Há quem veja nisso a mão de Deus a guiar o destino da sua Igreja, a de Pedro.
Ahaha!
Hilariante e assertivo !
Como diria o Obélix, "estes romanos são loucos"!!!
:))
António
Isto vem do Tulito... eu cá não tenho nada a ver com isto...
Além dessa experiência do passado, há outras coisas que o Papa a seguir a este deverá fazer para preparar o que pensam que vem aí...
Manuel rocha
Hilariante?? Olhe que não, olhe que não...
Alf cá estou eu =)
Já tinha lido sobre a morte deste papa e acho que também já vi um filme que conta a sua história.
O livro que li e recomendo foi "O Último Papa" de Luís Miguel Rocha.
É um livro muito interessante do género do Código da Vinci. Li e adorei!

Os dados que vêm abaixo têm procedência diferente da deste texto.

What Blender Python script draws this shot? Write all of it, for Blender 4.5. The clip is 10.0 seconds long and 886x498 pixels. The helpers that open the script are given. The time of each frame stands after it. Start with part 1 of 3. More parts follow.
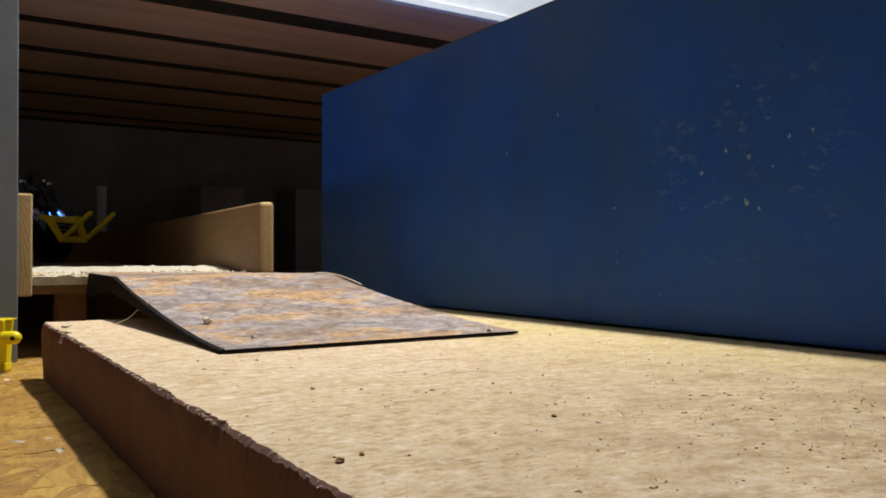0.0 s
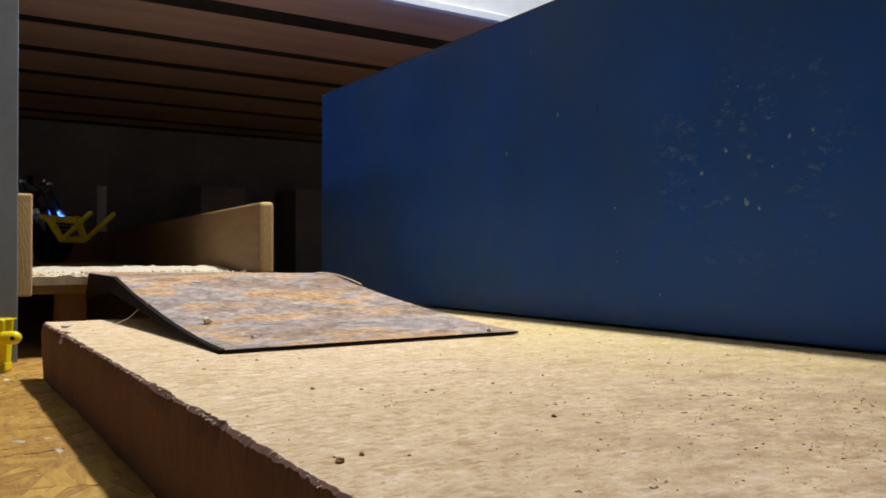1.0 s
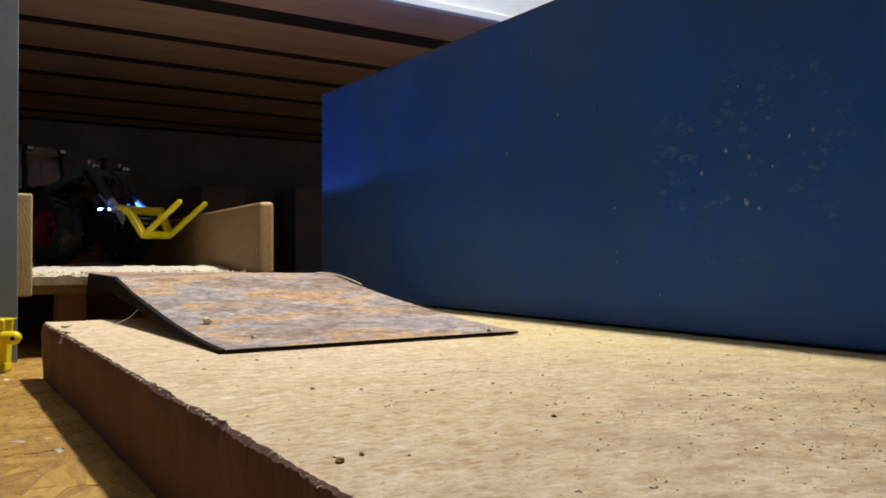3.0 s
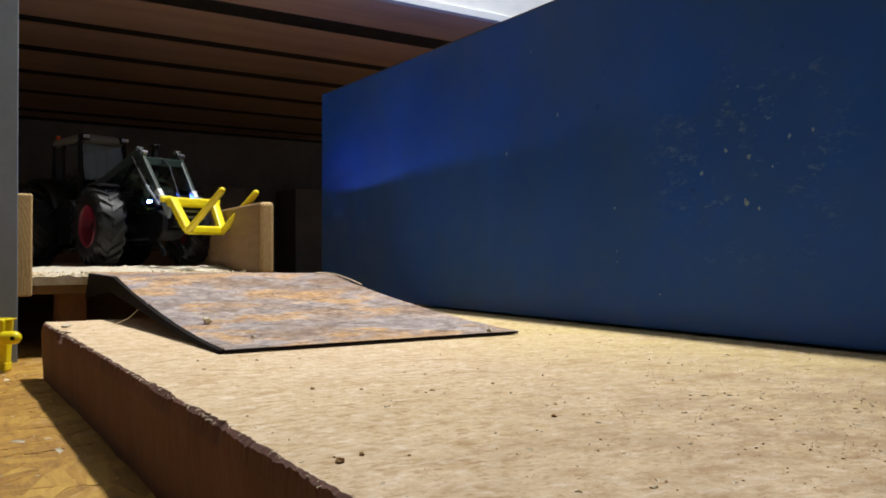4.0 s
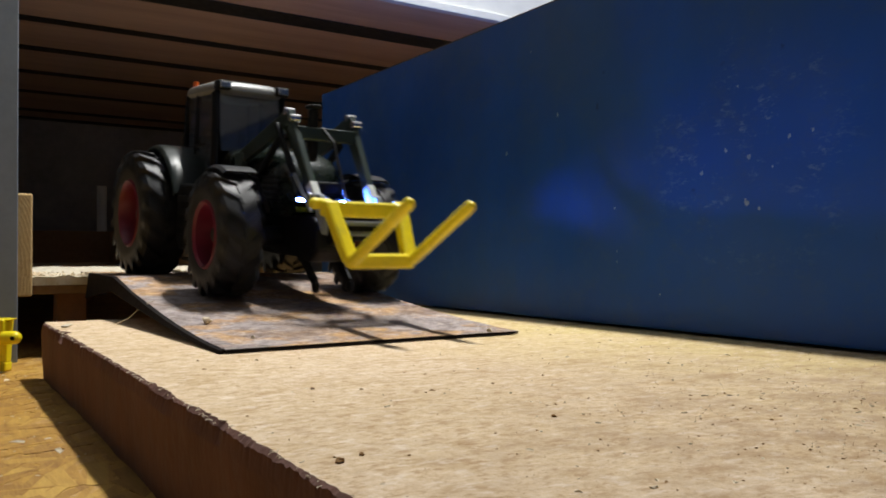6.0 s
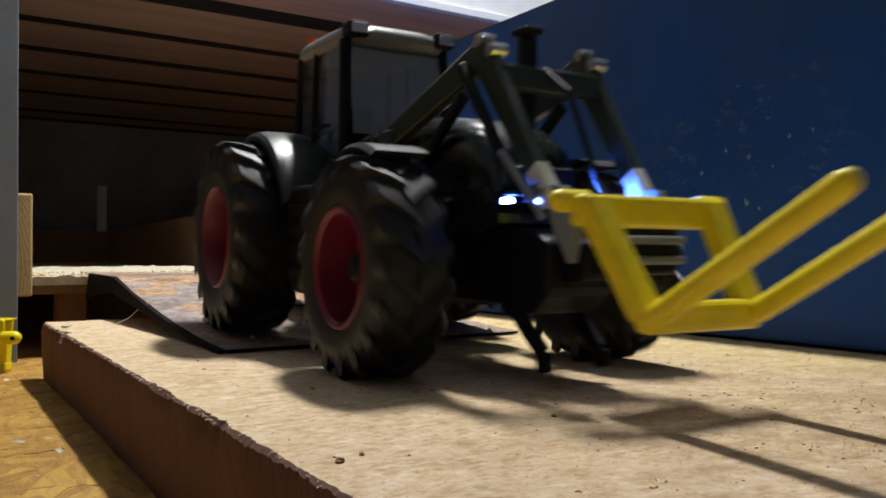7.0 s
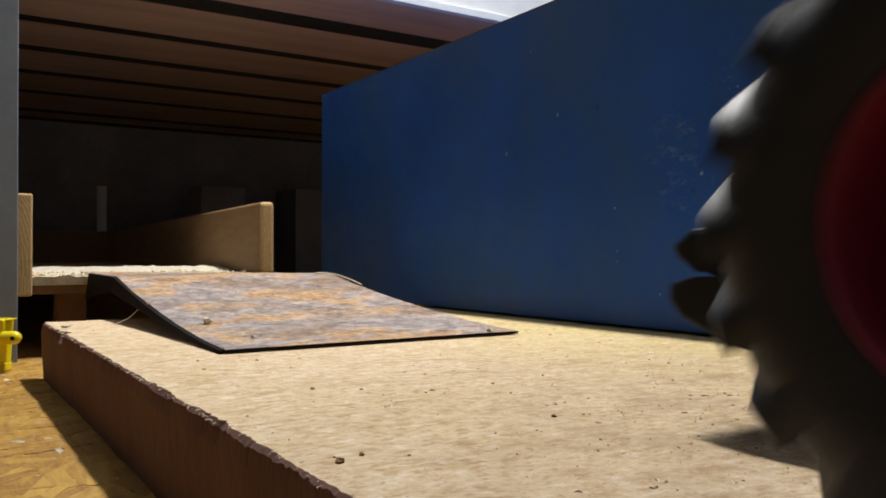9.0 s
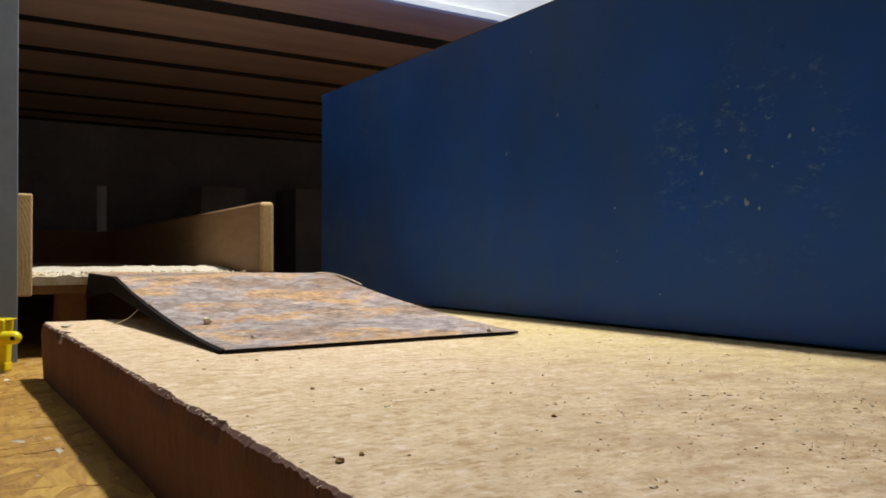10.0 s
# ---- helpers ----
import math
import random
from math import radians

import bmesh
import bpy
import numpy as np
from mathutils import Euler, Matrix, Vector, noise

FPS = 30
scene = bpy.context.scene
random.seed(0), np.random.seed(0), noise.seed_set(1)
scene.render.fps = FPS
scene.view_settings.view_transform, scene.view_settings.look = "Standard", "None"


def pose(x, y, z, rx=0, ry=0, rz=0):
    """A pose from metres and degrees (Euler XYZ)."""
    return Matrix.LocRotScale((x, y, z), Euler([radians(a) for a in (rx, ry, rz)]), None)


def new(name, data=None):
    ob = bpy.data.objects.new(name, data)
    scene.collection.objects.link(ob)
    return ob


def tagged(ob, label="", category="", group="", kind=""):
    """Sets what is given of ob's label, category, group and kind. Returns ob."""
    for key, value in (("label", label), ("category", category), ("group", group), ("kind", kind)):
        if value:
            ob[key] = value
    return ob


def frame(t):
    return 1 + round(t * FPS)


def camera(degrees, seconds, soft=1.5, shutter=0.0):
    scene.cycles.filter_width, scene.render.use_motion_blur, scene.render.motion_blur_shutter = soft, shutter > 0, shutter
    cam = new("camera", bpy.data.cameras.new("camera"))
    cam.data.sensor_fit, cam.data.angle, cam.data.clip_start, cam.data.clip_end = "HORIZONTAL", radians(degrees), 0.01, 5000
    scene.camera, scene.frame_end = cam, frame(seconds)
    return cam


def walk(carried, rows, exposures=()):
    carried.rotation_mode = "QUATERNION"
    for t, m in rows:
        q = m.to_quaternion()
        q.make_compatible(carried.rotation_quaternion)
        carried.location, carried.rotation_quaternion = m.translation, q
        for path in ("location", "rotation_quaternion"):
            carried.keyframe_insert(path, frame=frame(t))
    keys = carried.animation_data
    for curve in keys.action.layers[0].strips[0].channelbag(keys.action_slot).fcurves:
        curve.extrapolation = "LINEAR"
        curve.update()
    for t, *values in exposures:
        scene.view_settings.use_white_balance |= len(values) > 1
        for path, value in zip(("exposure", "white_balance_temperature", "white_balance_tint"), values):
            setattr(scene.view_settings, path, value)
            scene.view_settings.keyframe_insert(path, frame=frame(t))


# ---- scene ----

MM = 0.001

# camera: stands still, low beside the board
cam = camera(57.98, 10.0, soft=1.8, shutter=0.6)
STAND = pose(0, 0, 0.0285, 90.45, 0, -32.86)
walk(cam, [(0.0, STAND), (10.0, STAND)])

# world: dim room light that fills the closed room
world = bpy.data.worlds.new("world")
scene.world = world
world.use_nodes = True
world.node_tree.nodes["Background"].inputs[0].default_value = (0.5, 0.55, 0.6, 1)
world.node_tree.nodes["Background"].inputs[1].default_value = 0.05

# hanging tube lamp over the board, in front of the shelf
lamp = new("work_lamp_light", bpy.data.lights.new("work_lamp_light", "AREA"))
lamp.data.energy = 6.6
lamp.data.color = (0.985, 0.972, 0.94)
lamp.data.shape, lamp.data.size, lamp.data.size_y = "RECTANGLE", 0.03, 0.16
lamp.location = (0.276, 0.40, 0.62)
upper = new("work_lamp_upper_light", bpy.data.lights.new("work_lamp_upper_light", "AREA"))
upper.data.energy = 6.6
upper.data.color = (0.985, 0.972, 0.94)
upper.data.shape, upper.data.size, upper.data.size_y = "RECTANGLE", 0.03, 0.16
upper.matrix_basis = pose(0.276, 0.40, 0.63, 180, 0, 0)
scene.view_settings.exposure = 0.0


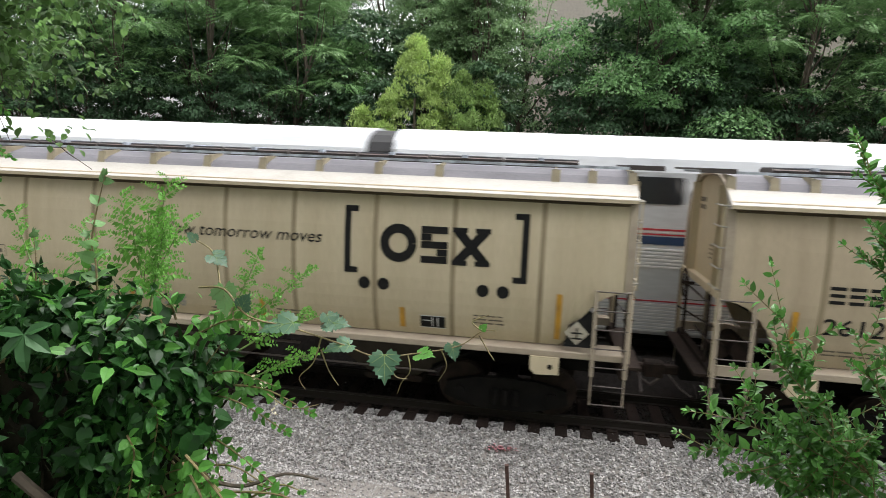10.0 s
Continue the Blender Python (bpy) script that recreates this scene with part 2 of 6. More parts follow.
def raw(name, verts, faces, material, parent=None, smooth=False):
    """One mesh object out of arrays: verts (n, 3), faces (m, k)."""
    me = bpy.data.meshes.new(name)
    verts, faces = np.asarray(verts, np.float32), np.asarray(faces, np.int32)
    k = faces.shape[1]
    me.vertices.add(len(verts))
    me.vertices.foreach_set("co", verts.ravel())
    me.loops.add(faces.size)
    me.loops.foreach_set("vertex_index", faces.ravel())
    me.polygons.add(len(faces))
    me.polygons.foreach_set("loop_start", np.arange(0, faces.size, k, dtype=np.int32))
    me.polygons.foreach_set("use_smooth", np.full(len(faces), smooth))
    me.update(calc_edges=True)
    me.materials.append(material)
    ob = new(name, me)
    ob.parent = parent
    return ob


def thing(name, label, category, group="", m=None):
    ob = tagged(new(name), label, category, group)
    ob.empty_display_size = 0.2
    if m is not None:
        ob.matrix_basis = m
    return ob



# ---------------------------------------------------------------- ground, tracks
def ground_height(x, y):
    """Height of the land: a bank under the viewer, the track bed, a raised second track, a rising slope behind it."""
    if y < -11.8:
        return 3.35 + 0.05 * math.sin(x * 0.9)
    if y < -4.6:
        f = (y + 11.8) / 7.2
        return 3.35 - 4.0 * (f * f * (3 - 2 * f)) + 0.05 * math.sin(x * 0.9) * (1 - f)
    if y < -2.6:
        return -0.65 + 0.02 * math.sin(3 * x)
    if y < -1.4:
        return -0.65 + 0.60 * (y + 2.6) / 1.2
    if y < 1.4:
        return -0.05
    if y < 2.4:
        return -0.05 + 0.6 * (y - 1.4)
    if y < 5.8:
        return 0.55
    if y < 8.0:
        return 0.55 - 0.25 * (y - 5.8)
    return 0.22 * min(y - 8.0, 12) + 0.25 * math.sin(0.4 * x + 0.3 * y)


def make_ground():
    xs = [-2500, -700, -300, -120, -60] + [-40 + 0.8 * i for i in range(101)] + [60, 120, 300, 700, 2500]
    ys = [-2500, -400, -100, -40, -20, -14, -12, -11.8, -11.2, -10.5, -9.8, -9.1, -8.4, -7.7, -7, -6.3, -5.6, -5, -4.6, -4.2, -3.8, -3.3, -2.95, -2.6, -2.2, -1.8,
          -1.4, 0, 1.4, 1.9, 2.4, 4, 5.8, 7, 8, 9.5, 11, 13, 15, 17, 20, 30, 60, 200, 700, 2500]
    v = [(x, y, ground_height(x, y)) for y in ys for x in xs]
    n = len(xs)
    f = [(j * n + i, j * n + i + 1, (j + 1) * n + i + 1, (j + 1) * n + i) for j in range(len(ys) - 1) for i in range(n - 1)]
    g = raw("ground", v, f, SOIL, smooth=True)
    g.data.materials.append(GRAVEL)
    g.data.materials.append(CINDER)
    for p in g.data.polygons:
        # the bed under the trains takes the cinder colour darkened as their shade
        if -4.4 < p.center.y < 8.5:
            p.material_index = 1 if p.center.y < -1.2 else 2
    tagged(g, "dark leafy soil bank and grey gravel bed beside the tracks", "ground", kind="structure")


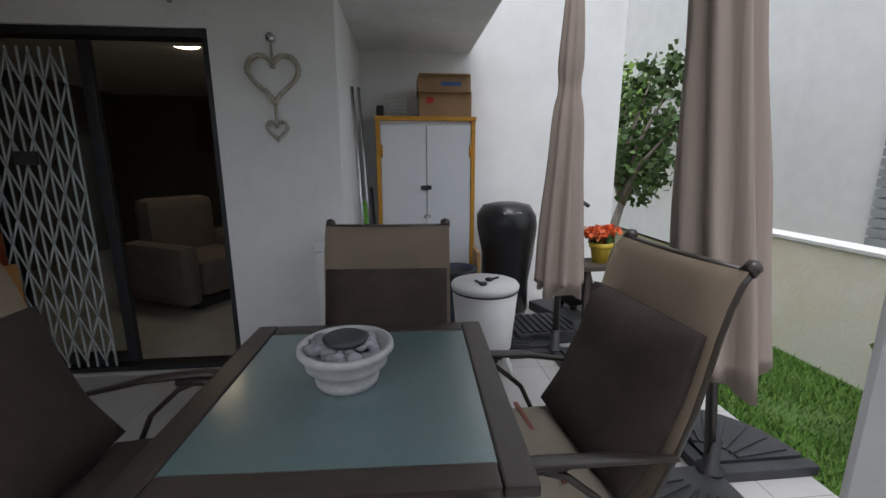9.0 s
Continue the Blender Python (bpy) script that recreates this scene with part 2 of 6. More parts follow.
def part(name, bm, mat, parent, label="", smooth=False):
    """One mesh object under a thing or a part."""
    ob = solid(name, bm, mat, smooth)
    ob.parent = parent
    if label:
        ob["label"] = label
    return ob


def thing(name, m, label, category, group="", kind=""):
    """An Empty at the thing's base, for its parts."""
    ob = new(name)
    ob.empty_display_size = 0.1
    ob.matrix_basis = m
    return tagged(ob, label, category, group, kind)


def structure(name, bm, mat, label, category):
    return tagged(solid(name, bm, mat), label, category, kind="structure")


def fresh():
    return bmesh.new()
# ---- the setting ----
WALL_X = 0.87      # face of the chimney wall
LAWN = -0.33
EDGE_Y = 2.175      # patio's garden edge
EDGE_X = -3.27
STREET_Y = 5.66    # face of the street wall
WEST_X = -4.91     # face of the neighbour's wall
EAST_X = 4.75      # face of the far dividing wall
FACADE_Y = 2.03

bm = fresh()
bmesh.ops.create_grid(bm, x_segments=8, y_segments=8, size=400)
structure("ground", bm, VERGE, "grassy sandy ground around the houses", "ground").location = (0, 0, -0.56)
bm = box(fresh(), -120, 7.2, -0.55, 120, 15, -0.48)
structure("road", bm, ASPHALT, "grey asphalt street behind the garden wall", "road")

# patio slab
bm = box(fresh(), EDGE_X, -0.98, -0.55, 0.90, EDGE_Y, -0.012)
box(bm, EDGE_X, -3.6, -0.55, -1.115, -0.98, -0.012)
floor = structure("floor", bm, GROUT, "covered patio floor of large pale grey porcelain tiles", "floor")
bm = box(fresh(), -1.0, -6.0, -0.30, 3.2, -0.982, 0.015)
structure("floor_inside", bm, SKIRT, "grey tiled living room floor", "floor")
bm = box(fresh(), -0.44, EDGE_Y + 0.003, -0.55, 0.82, 2.69, -0.17, 0.012)
structure("step", bm, STEP, "low concrete step between patio and lawn", "step")

# chimney wall with its openings
def wall_with_hole(bm, x0, x1, ys, zs, holes):
    """A wall of thickness x0 to x1, made of blocks around its openings."""
    for y0, y1 in zip(ys, ys[1:]):
        for z0, z1 in zip(zs, zs[1:]):
            if not any(h[0] <= y0 and y1 <= h[1] and h[2] <= z0 and z1 <= h[3] for h in holes):
                box(bm, x0, y0, z0, x1, y1, z1)
    bmesh.ops.remove_doubles(bm, verts=bm.verts, dist=1e-5)
    return bm

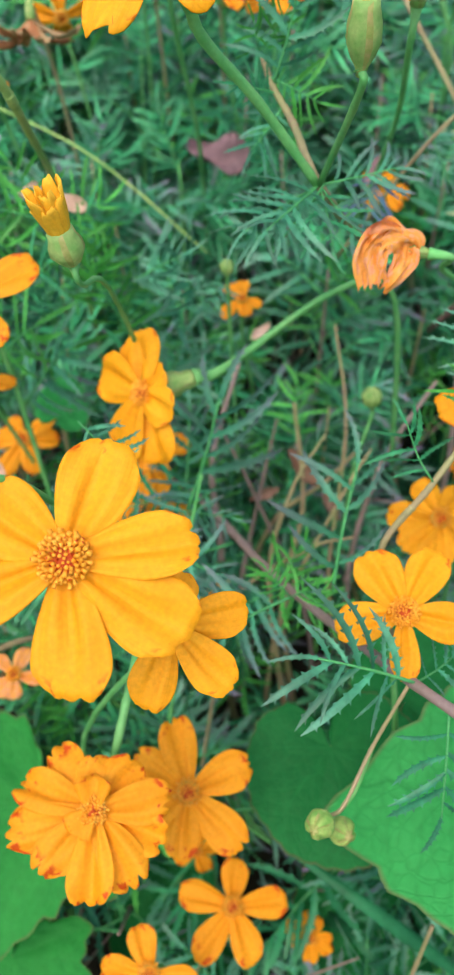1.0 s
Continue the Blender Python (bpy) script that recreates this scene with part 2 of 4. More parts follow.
pink_mat = mat("pink_petal", (0.38, 0.20, 0.28), (0.52, 0.32, 0.40), rough=0.5, scale=60, fine=500, bump=0.2, clear=0.25, vary=0.1)
lilac_mat = mat("lilac_petal", (0.45, 0.36, 0.62), (0.62, 0.52, 0.72), rough=0.5, scale=90, fine=700, clear=0.25, vary=0.15)
blue_mat = mat("turquoise_film", (0.02, 0.54, 0.70), (0.05, 0.66, 0.82), rough=0.45, scale=30, fine=260, bump=0.3, clear=0.2, vary=0.0)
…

A morte so Papa ainda é um mistério para todos nós... ou será que não ;)
raiz de carla
sê bem regressada! que esta viagem não se faz sem ti... lá mais para diante vai-se saber porquê, diz-me uma MIA que para aqui tenho...
Tiro-te o chapéu: com o que estudas e blogas, ainda arranjas tempo para leituras não obrigatórias. Ando há que tempos para ler esse livro e ainda não consegui. Mas com a tua recomendação vou tratar disso.
Há uns mistérios que se vão começar a revelar quando a actividade solar começar a aumentar de novo... agora estamos na bonança que precede a tempestade.
Obrigada =)
Alf, não estou a ver o que é um MIA...
A maioria da Leitura não obrigatoria faço-a nas férias do Verão que é quando tenho tempo. Adoro ler e aprobeito as férias para por a leitura em dia. Na época de aulas não tenho tempo para as minhas leituras se bem que de vez enquanto lá vá dando uma espreitadela =P
Acho que vai adorar o livro, lê-se bastante bem e achei-o bastante divertido apesar de algumas situações da história...
raiz, a MIA... eheh... é a Máquina de Inteligência Artificial do Tulito, que é referida no post.
Esse livro está agendado para Fevereiro!